- Stated task:
Print the listing below exactly.

- Information shown:

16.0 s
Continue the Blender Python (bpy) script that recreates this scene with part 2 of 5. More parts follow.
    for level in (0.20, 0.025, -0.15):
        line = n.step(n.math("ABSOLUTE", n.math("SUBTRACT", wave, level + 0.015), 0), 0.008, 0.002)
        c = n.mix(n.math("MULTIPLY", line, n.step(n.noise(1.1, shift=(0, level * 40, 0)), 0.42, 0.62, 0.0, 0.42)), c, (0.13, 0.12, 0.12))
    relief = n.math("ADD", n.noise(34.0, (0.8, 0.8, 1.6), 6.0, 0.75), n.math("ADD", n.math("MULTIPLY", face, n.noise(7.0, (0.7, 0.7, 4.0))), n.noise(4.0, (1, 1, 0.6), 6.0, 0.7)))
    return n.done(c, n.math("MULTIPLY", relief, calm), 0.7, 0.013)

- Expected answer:
16.0 s
Continue the Blender Python (bpy) script that recreates this scene with part 2 of 5. More parts follow.
    for level in (0.20, 0.025, -0.15):
        line = n.step(n.math("ABSOLUTE", n.math("SUBTRACT", wave, level + 0.015), 0), 0.008, 0.002)
        c = n.mix(n.math("MULTIPLY", line, n.step(n.noise(1.1, shift=(0, level * 40, 0)), 0.42, 0.62, 0.0, 0.42)), c, (0.13, 0.12, 0.12))
    relief = n.math("ADD", n.noise(34.0, (0.8, 0.8, 1.6), 6.0, 0.75), n.math("ADD", n.math("MULTIPLY", face, n.noise(7.0, (0.7, 0.7, 4.0))), n.noise(4.0, (1, 1, 0.6), 6.0, 0.7)))
    return n.done(c, n.math("MULTIPLY", relief, calm), 0.7, 0.013)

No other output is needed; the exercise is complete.